What you will do — Write out the entire listing below exactly as it appears, minus any pictures.

--- START OF Data extract ---

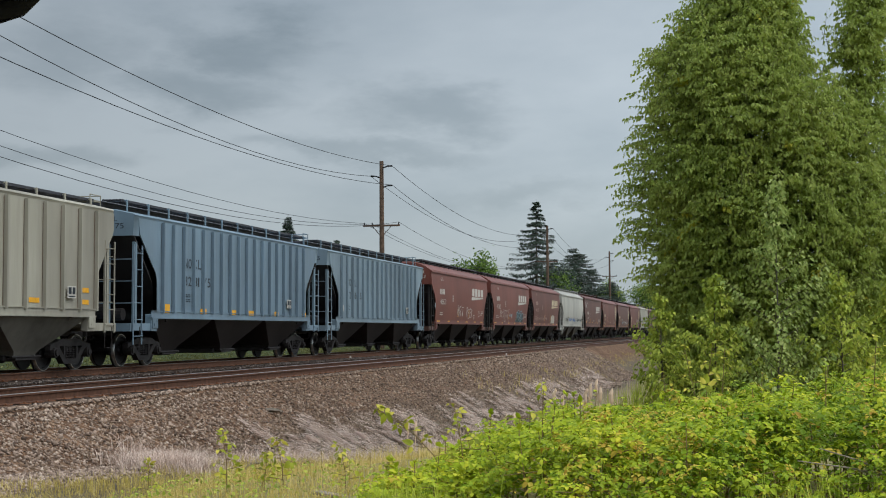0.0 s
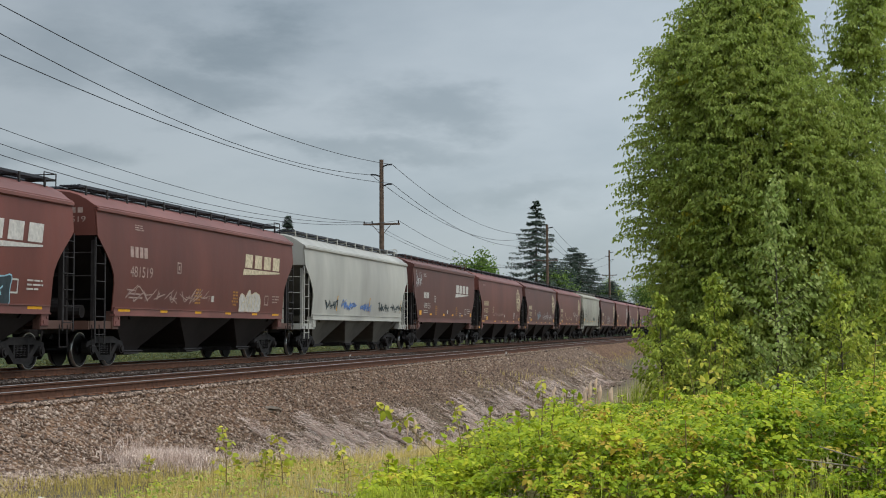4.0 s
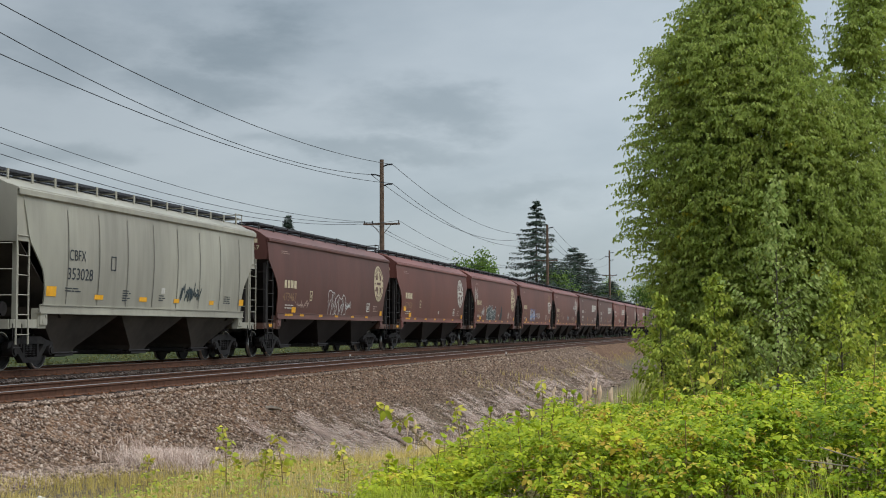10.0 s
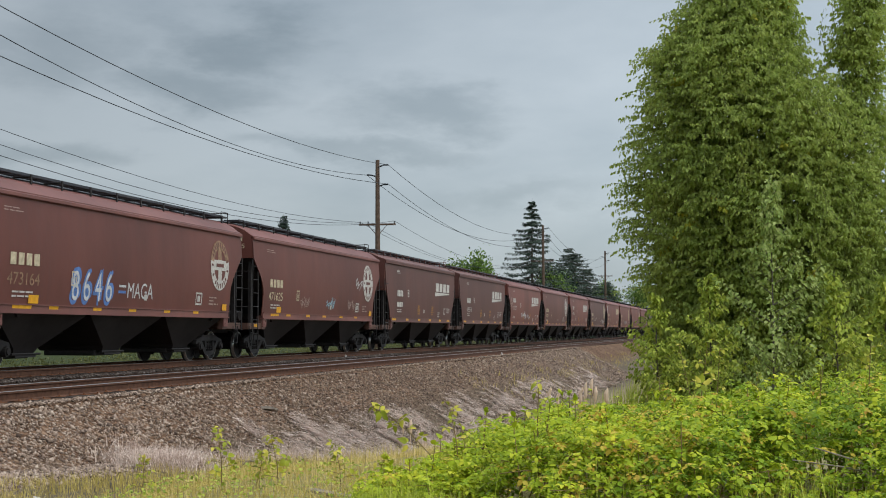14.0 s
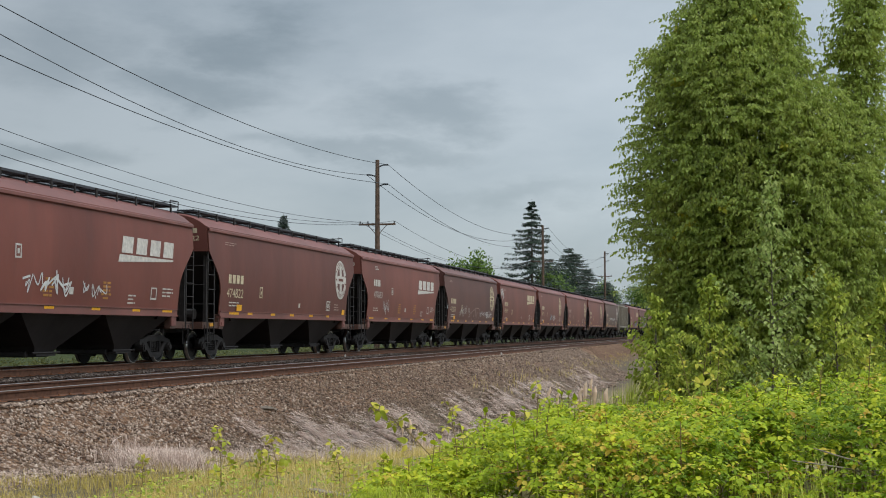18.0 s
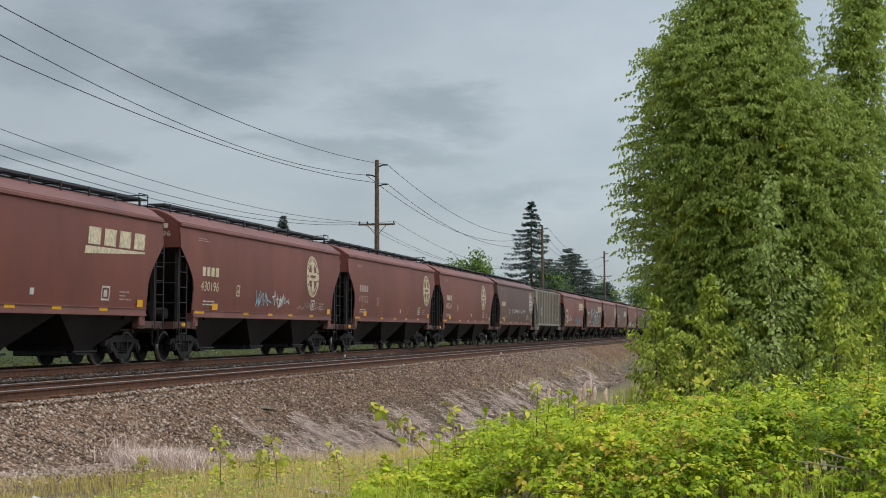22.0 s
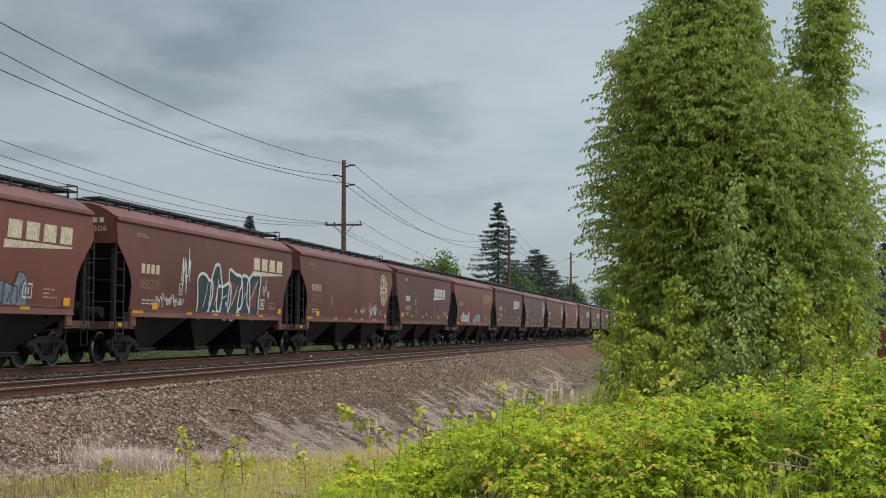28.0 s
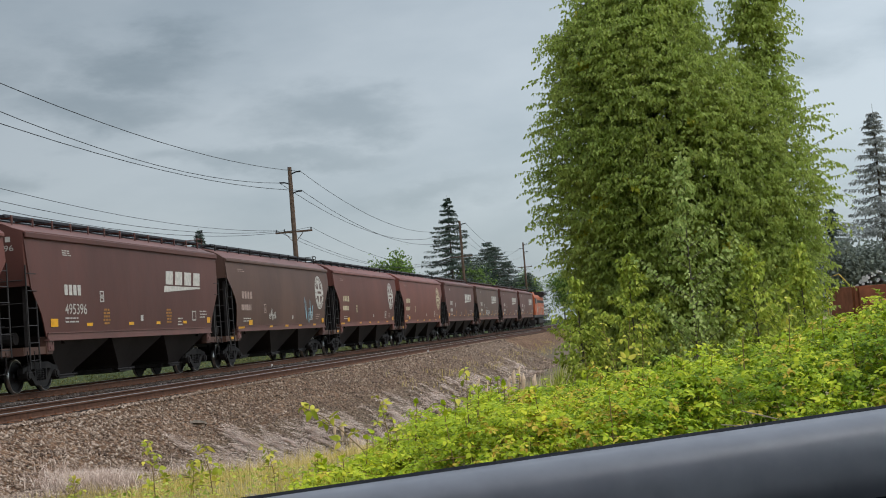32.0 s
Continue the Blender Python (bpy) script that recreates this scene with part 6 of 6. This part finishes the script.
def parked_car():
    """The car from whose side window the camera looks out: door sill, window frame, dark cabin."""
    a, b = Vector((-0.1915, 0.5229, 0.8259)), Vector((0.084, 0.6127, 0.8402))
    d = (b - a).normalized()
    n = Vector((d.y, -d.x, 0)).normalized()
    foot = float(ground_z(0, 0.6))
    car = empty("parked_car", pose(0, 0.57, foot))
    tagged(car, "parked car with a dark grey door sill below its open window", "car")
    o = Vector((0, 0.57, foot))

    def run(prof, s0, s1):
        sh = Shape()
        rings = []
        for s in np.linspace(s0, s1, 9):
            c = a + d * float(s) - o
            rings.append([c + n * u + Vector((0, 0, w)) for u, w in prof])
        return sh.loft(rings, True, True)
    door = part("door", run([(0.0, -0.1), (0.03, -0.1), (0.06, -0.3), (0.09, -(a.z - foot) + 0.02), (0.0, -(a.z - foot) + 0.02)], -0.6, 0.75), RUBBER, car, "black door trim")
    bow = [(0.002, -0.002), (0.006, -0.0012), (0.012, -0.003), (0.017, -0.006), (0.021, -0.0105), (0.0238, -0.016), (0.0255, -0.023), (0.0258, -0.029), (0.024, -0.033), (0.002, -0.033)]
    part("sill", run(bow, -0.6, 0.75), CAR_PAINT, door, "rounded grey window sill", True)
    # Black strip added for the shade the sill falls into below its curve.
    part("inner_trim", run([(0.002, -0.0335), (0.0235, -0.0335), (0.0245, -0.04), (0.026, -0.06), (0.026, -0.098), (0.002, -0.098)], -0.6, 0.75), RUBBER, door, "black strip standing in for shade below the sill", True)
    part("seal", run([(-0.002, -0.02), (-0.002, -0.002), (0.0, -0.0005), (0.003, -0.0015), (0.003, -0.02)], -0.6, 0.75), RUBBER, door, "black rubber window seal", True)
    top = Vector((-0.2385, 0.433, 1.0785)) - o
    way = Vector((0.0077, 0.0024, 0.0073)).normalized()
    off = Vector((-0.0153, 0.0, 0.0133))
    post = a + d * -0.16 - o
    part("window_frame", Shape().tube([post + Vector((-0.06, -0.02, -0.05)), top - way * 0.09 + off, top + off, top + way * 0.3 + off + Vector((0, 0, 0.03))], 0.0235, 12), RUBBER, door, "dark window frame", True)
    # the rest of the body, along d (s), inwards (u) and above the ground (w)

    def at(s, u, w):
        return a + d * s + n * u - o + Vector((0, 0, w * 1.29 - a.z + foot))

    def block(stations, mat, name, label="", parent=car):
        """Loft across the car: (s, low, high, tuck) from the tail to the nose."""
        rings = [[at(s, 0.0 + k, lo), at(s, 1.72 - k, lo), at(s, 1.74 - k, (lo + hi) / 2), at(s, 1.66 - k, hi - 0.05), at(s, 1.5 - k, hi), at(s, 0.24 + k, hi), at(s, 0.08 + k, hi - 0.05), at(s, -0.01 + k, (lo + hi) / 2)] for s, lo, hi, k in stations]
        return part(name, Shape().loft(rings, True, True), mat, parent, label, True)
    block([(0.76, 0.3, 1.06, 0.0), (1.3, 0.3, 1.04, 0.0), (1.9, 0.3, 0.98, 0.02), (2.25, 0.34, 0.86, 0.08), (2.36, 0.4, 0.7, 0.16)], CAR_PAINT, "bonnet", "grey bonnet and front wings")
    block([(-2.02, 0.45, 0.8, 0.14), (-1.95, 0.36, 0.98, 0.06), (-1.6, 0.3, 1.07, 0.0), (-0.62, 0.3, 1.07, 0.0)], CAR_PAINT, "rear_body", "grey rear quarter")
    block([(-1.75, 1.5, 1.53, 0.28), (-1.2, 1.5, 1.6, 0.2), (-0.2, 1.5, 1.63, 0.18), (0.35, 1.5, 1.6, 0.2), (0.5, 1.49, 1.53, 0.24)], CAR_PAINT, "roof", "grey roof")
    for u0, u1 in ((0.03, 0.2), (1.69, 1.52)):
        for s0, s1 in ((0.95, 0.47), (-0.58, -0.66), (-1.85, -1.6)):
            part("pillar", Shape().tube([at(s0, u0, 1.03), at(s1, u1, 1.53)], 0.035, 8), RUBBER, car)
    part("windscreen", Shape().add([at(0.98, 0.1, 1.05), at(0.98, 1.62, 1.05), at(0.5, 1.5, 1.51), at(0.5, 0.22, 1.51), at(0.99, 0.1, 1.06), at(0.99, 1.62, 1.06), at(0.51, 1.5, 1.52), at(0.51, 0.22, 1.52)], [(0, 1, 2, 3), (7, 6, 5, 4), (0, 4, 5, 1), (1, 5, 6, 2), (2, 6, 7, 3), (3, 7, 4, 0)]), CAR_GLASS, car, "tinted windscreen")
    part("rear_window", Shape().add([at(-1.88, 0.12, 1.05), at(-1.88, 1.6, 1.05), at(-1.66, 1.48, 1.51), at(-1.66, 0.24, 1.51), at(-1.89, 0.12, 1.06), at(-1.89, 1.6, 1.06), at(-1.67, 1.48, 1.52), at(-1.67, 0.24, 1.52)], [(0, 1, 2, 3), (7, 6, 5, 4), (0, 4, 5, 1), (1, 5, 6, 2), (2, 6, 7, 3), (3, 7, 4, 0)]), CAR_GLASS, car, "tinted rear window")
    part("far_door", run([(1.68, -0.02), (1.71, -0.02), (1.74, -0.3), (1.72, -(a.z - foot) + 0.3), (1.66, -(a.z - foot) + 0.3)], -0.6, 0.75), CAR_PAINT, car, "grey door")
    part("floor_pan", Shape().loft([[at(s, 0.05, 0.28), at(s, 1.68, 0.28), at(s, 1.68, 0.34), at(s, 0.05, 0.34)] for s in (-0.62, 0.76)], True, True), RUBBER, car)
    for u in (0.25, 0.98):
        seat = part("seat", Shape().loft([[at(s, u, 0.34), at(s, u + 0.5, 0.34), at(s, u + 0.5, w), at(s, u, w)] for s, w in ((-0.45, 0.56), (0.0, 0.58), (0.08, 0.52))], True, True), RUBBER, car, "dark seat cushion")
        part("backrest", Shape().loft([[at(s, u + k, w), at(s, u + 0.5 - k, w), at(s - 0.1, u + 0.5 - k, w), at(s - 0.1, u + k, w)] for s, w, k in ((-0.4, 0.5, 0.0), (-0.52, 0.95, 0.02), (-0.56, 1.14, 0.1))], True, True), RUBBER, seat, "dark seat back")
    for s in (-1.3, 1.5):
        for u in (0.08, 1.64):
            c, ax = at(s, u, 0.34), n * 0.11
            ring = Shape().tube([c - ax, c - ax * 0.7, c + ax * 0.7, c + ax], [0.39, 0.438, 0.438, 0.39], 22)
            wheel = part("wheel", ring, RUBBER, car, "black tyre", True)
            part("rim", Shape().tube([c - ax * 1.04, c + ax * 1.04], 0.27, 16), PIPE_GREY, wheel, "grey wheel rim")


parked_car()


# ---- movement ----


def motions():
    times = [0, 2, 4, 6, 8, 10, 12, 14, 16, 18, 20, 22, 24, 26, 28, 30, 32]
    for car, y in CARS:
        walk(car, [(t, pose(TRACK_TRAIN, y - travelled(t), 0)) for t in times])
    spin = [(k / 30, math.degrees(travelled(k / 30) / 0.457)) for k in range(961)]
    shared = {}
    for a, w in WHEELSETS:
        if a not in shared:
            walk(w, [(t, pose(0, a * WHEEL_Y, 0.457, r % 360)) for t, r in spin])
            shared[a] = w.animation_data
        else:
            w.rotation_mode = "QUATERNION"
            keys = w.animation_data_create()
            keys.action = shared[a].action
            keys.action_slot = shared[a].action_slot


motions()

--- END OF Data extract ---

Task answer —
0.0 s
4.0 s
10.0 s
14.0 s
18.0 s
22.0 s
28.0 s
32.0 s
Continue the Blender Python (bpy) script that recreates this scene with part 6 of 6. This part finishes the script.
def parked_car():
    """The car from whose side window the camera looks out: door sill, window frame, dark cabin."""
    a, b = Vector((-0.1915, 0.5229, 0.8259)), Vector((0.084, 0.6127, 0.8402))
    d = (b - a).normalized()
    n = Vector((d.y, -d.x, 0)).normalized()
    foot = float(ground_z(0, 0.6))
    car = empty("parked_car", pose(0, 0.57, foot))
    tagged(car, "parked car with a dark grey door sill below its open window", "car")
    o = Vector((0, 0.57, foot))

    def run(prof, s0, s1):
        sh = Shape()
        rings = []
        for s in np.linspace(s0, s1, 9):
            c = a + d * float(s) - o
            rings.append([c + n * u + Vector((0, 0, w)) for u, w in prof])
        return sh.loft(rings, True, True)
    door = part("door", run([(0.0, -0.1), (0.03, -0.1), (0.06, -0.3), (0.09, -(a.z - foot) + 0.02), (0.0, -(a.z - foot) + 0.02)], -0.6, 0.75), RUBBER, car, "black door trim")
    bow = [(0.002, -0.002), (0.006, -0.0012), (0.012, -0.003), (0.017, -0.006), (0.021, -0.0105), (0.0238, -0.016), (0.0255, -0.023), (0.0258, -0.029), (0.024, -0.033), (0.002, -0.033)]
    part("sill", run(bow, -0.6, 0.75), CAR_PAINT, door, "rounded grey window sill", True)
    # Black strip added for the shade the sill falls into below its curve.
    part("inner_trim", run([(0.002, -0.0335), (0.0235, -0.0335), (0.0245, -0.04), (0.026, -0.06), (0.026, -0.098), (0.002, -0.098)], -0.6, 0.75), RUBBER, door, "black strip standing in for shade below the sill", True)
    part("seal", run([(-0.002, -0.02), (-0.002, -0.002), (0.0, -0.0005), (0.003, -0.0015), (0.003, -0.02)], -0.6, 0.75), RUBBER, door, "black rubber window seal", True)
    top = Vector((-0.2385, 0.433, 1.0785)) - o
    way = Vector((0.0077, 0.0024, 0.0073)).normalized()
    off = Vector((-0.0153, 0.0, 0.0133))
    post = a + d * -0.16 - o
    part("window_frame", Shape().tube([post + Vector((-0.06, -0.02, -0.05)), top - way * 0.09 + off, top + off, top + way * 0.3 + off + Vector((0, 0, 0.03))], 0.0235, 12), RUBBER, door, "dark window frame", True)
    # the rest of the body, along d (s), inwards (u) and above the ground (w)

    def at(s, u, w):
        return a + d * s + n * u - o + Vector((0, 0, w * 1.29 - a.z + foot))

    def block(stations, mat, name, label="", parent=car):
        """Loft across the car: (s, low, high, tuck) from the tail to the nose."""
        rings = [[at(s, 0.0 + k, lo), at(s, 1.72 - k, lo), at(s, 1.74 - k, (lo + hi) / 2), at(s, 1.66 - k, hi - 0.05), at(s, 1.5 - k, hi), at(s, 0.24 + k, hi), at(s, 0.08 + k, hi - 0.05), at(s, -0.01 + k, (lo + hi) / 2)] for s, lo, hi, k in stations]
        return part(name, Shape().loft(rings, True, True), mat, parent, label, True)
    block([(0.76, 0.3, 1.06, 0.0), (1.3, 0.3, 1.04, 0.0), (1.9, 0.3, 0.98, 0.02), (2.25, 0.34, 0.86, 0.08), (2.36, 0.4, 0.7, 0.16)], CAR_PAINT, "bonnet", "grey bonnet and front wings")
    block([(-2.02, 0.45, 0.8, 0.14), (-1.95, 0.36, 0.98, 0.06), (-1.6, 0.3, 1.07, 0.0), (-0.62, 0.3, 1.07, 0.0)], CAR_PAINT, "rear_body", "grey rear quarter")
    block([(-1.75, 1.5, 1.53, 0.28), (-1.2, 1.5, 1.6, 0.2), (-0.2, 1.5, 1.63, 0.18), (0.35, 1.5, 1.6, 0.2), (0.5, 1.49, 1.53, 0.24)], CAR_PAINT, "roof", "grey roof")
    for u0, u1 in ((0.03, 0.2), (1.69, 1.52)):
        for s0, s1 in ((0.95, 0.47), (-0.58, -0.66), (-1.85, -1.6)):
            part("pillar", Shape().tube([at(s0, u0, 1.03), at(s1, u1, 1.53)], 0.035, 8), RUBBER, car)
    part("windscreen", Shape().add([at(0.98, 0.1, 1.05), at(0.98, 1.62, 1.05), at(0.5, 1.5, 1.51), at(0.5, 0.22, 1.51), at(0.99, 0.1, 1.06), at(0.99, 1.62, 1.06), at(0.51, 1.5, 1.52), at(0.51, 0.22, 1.52)], [(0, 1, 2, 3), (7, 6, 5, 4), (0, 4, 5, 1), (1, 5, 6, 2), (2, 6, 7, 3), (3, 7, 4, 0)]), CAR_GLASS, car, "tinted windscreen")
    part("rear_window", Shape().add([at(-1.88, 0.12, 1.05), at(-1.88, 1.6, 1.05), at(-1.66, 1.48, 1.51), at(-1.66, 0.24, 1.51), at(-1.89, 0.12, 1.06), at(-1.89, 1.6, 1.06), at(-1.67, 1.48, 1.52), at(-1.67, 0.24, 1.52)], [(0, 1, 2, 3), (7, 6, 5, 4), (0, 4, 5, 1), (1, 5, 6, 2), (2, 6, 7, 3), (3, 7, 4, 0)]), CAR_GLASS, car, "tinted rear window")
    part("far_door", run([(1.68, -0.02), (1.71, -0.02), (1.74, -0.3), (1.72, -(a.z - foot) + 0.3), (1.66, -(a.z - foot) + 0.3)], -0.6, 0.75), CAR_PAINT, car, "grey door")
    part("floor_pan", Shape().loft([[at(s, 0.05, 0.28), at(s, 1.68, 0.28), at(s, 1.68, 0.34), at(s, 0.05, 0.34)] for s in (-0.62, 0.76)], True, True), RUBBER, car)
    for u in (0.25, 0.98):
        seat = part("seat", Shape().loft([[at(s, u, 0.34), at(s, u + 0.5, 0.34), at(s, u + 0.5, w), at(s, u, w)] for s, w in ((-0.45, 0.56), (0.0, 0.58), (0.08, 0.52))], True, True), RUBBER, car, "dark seat cushion")
        part("backrest", Shape().loft([[at(s, u + k, w), at(s, u + 0.5 - k, w), at(s - 0.1, u + 0.5 - k, w), at(s - 0.1, u + k, w)] for s, w, k in ((-0.4, 0.5, 0.0), (-0.52, 0.95, 0.02), (-0.56, 1.14, 0.1))], True, True), RUBBER, seat, "dark seat back")
    for s in (-1.3, 1.5):
        for u in (0.08, 1.64):
            c, ax = at(s, u, 0.34), n * 0.11
            ring = Shape().tube([c - ax, c - ax * 0.7, c + ax * 0.7, c + ax], [0.39, 0.438, 0.438, 0.39], 22)
            wheel = part("wheel", ring, RUBBER, car, "black tyre", True)
            part("rim", Shape().tube([c - ax * 1.04, c + ax * 1.04], 0.27, 16), PIPE_GREY, wheel, "grey wheel rim")


parked_car()


# ---- movement ----


def motions():
    times = [0, 2, 4, 6, 8, 10, 12, 14, 16, 18, 20, 22, 24, 26, 28, 30, 32]
    for car, y in CARS:
        walk(car, [(t, pose(TRACK_TRAIN, y - travelled(t), 0)) for t in times])
    spin = [(k / 30, math.degrees(travelled(k / 30) / 0.457)) for k in range(961)]
    shared = {}
    for a, w in WHEELSETS:
        if a not in shared:
            walk(w, [(t, pose(0, a * WHEEL_Y, 0.457, r % 360)) for t, r in spin])
            shared[a] = w.animation_data
        else:
            w.rotation_mode = "QUATERNION"
            keys = w.animation_data_create()
            keys.action = shared[a].action
            keys.action_slot = shared[a].action_slot


motions()